No segundo ano do curso, me encantou uma disciplina intitulada “Psicopedagogia da Nutrição”, por estar relacionada ao educar, ao aprendizado, porém descobri, em outras disciplinas, o desencanto da profissão, pensava com o que poderia trabalhar e ficava insatisfeita. Até que ocorreu um episódio, o conhecido ‘insight’ provocado pela situação, estava no ano de 2013, à noite saindo da aula, após um dia cansativo, quando fui abordada por um grupo de adolescentes que estavam entre 12 e 16 anos, fui assaltada, agredida. Uma dúvida me ocorreu: quais são as barreiras educacionais entre mim e o grupo de assaltantes? Todos jovens negros, assim como eu, vindo de algum lugar distante da tão movimentada Pompéia, talvez com educação pública como a minha e com muitas possibilidades. Por que a educação brasileira é restrita? Por que estes jovens não são vistos, incentivados? Por que existe a possibilidade de não estarem na escola? Naquele momento quis compreender o que nos diferenciou.

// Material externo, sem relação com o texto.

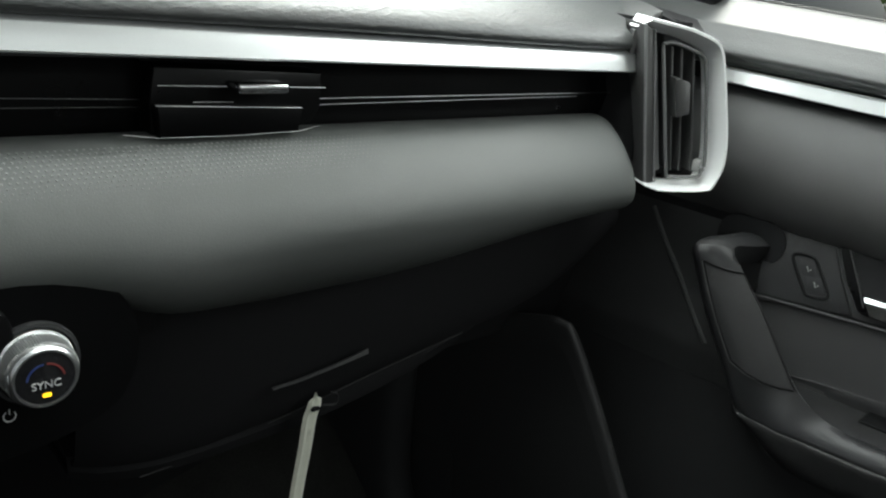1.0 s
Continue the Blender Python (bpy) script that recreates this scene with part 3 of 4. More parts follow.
part("airflow_symbol", print_lines([(-0.5958, -0.1019, -0.5938, -0.0990, 0.0006), (-0.5938, -0.0990, -0.5896, -0.1000, 0.0006), (-0.5896, -0.1000, -0.5868, -0.0941, 0.0006), (-0.5943, -0.1016, -0.5930, -0.1002, 0.0005), (-0.5930, -0.1002, -0.5888, -0.1013, 0.0006), (-0.5888, -0.1013, -0.5858, -0.0950, 0.0006), (-0.5868, -0.0938, -0.5856, -0.0938, 0.0011), (-0.5924, -0.0936, -0.5921, -0.0962, 0.0011), (-0.5915, -0.0943, -0.5913, -0.0958, 0.0009), (-0.5908, -0.0950, -0.5898, -0.0953, 0.0006)], 0.0016), M_PRINT, climate, "seated figure with an air arrow")
part("temperature_digits", print_lines([(-0.5547, -0.0927, -0.5551, -0.1006, 0.0007), (-0.5551, -0.1006, -0.5508, -0.1006, 0.0007), (-0.5483, -0.0956, -0.5488, -0.1004, 0.0007), (-0.5431, -0.0955, -0.5436, -0.1004, 0.0007), (-0.5483, -0.0956, -0.5431, -0.0955, 0.0007), (-0.5488, -0.1004, -0.5436, -0.1004, 0.0007)]), M_LIT, climate, "lit temperature reading")
part("seat_symbol", print_lines([(-0.5924, -0.1224, -0.5866, -0.1230, 0.0005), (-0.5924, -0.1224, -0.5900, -0.1250, 0.0005), (-0.5900, -0.1250, -0.5872, -0.1240, 0.0005), (-0.5836, -0.1225, -0.5842, -0.1266, 0.0007), (-0.5842, -0.1266, -0.5885, -0.1256, 0.0006), (-0.5882, -0.1258, -0.5876, -0.1280, 0.0005), (-0.5876, -0.1280, -0.5846, -0.1272, 0.0005), (-0.5860, -0.1236, -0.5850, -0.1250, 0.0012)]), M_PRINT, climate)
part("front_lettering", lettering("FRONT", 0.0036, lambda a, b, c: cl(-0.5625 + a, -0.1275 + b, 0.0016 + c)), M_PRINT, climate)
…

Após o episódio, e anos adiante, comecei a compreender que os financiamentos e bolsas de estudos, têm acessos reduzido aos jovens periféricos. Ir a universidades como: Harvard, Yale nos Estados Unidos ou Oxford na Inglaterra, para nós, percorria a barreiras tão bem estruturadas, que tendiam a irrealidade. Há poucas oportunidades para alcançar objetivos que desconhecemos.
Assim, seguindo um famoso jargão, “Com a cara e a coragem” mudei de curso, de universidade e lutei por uma nova bolsa. Estive em trabalhos exaustivos para custear meus estudos, para que em 2016 me formasse Psicopedagoga pela Unifieo. Com orientação de pessoas próximas e pesquisas, optei em fazer uma pós-graduação para abranger ainda mais meu conhecimento sobre as dificuldades de aprendizado. Com isso, ocorreu oportunidade de dar aula na Fundação Casa, antiga Fundação Estadual para o Bem Estar do Menor - Febem - a convite do Senac Osasco, ensinei em cursinhos populares e frequentei diversas escolas públicas e casas de acolhimento de crianças conhecidas como Saicas, além de atendimentos gratuitos como psicopedagoga.
Ainda assim, por acreditar que me responsabilizo com que falo e com o que compartilho, arrisquei, novamente, e aos 29 anos ingressei em uma UNIVERSIDADE FEDERAL! Atualmente curso Ciências na Universidade Federal de São Paulo - Unifesp. Estou ainda, aluna especial no PECMA - Programa de Pós-Graduação em Ensino de Ciências e Matemática.
Todos os dias são uma nova oportunidade para seguir adiante, levantar a cabeça e sonhar. Não será fácil, terá obstáculos, mas a possibilidade em ser espelho para os meus pares, já me faz acreditar que venci.
“Mas, se os homens são seres do quefazer é exatamente porque seu fazer é ação e reflexão. É práxis. É transformação do mundo.” (Paulo Freire - Pedagogia do Oprimido).
¹Luana Lima é psicopedagoga, graduada pela UNIFIEO e pós-graduada pelo Mackenzie. Deu aula na Fundação Casa e em cursinhos populares. Atualmente é graduanda de Ciências - Licenciatura e aluna especial do PECMA pela Universidade Federal de SP — UNIFESP.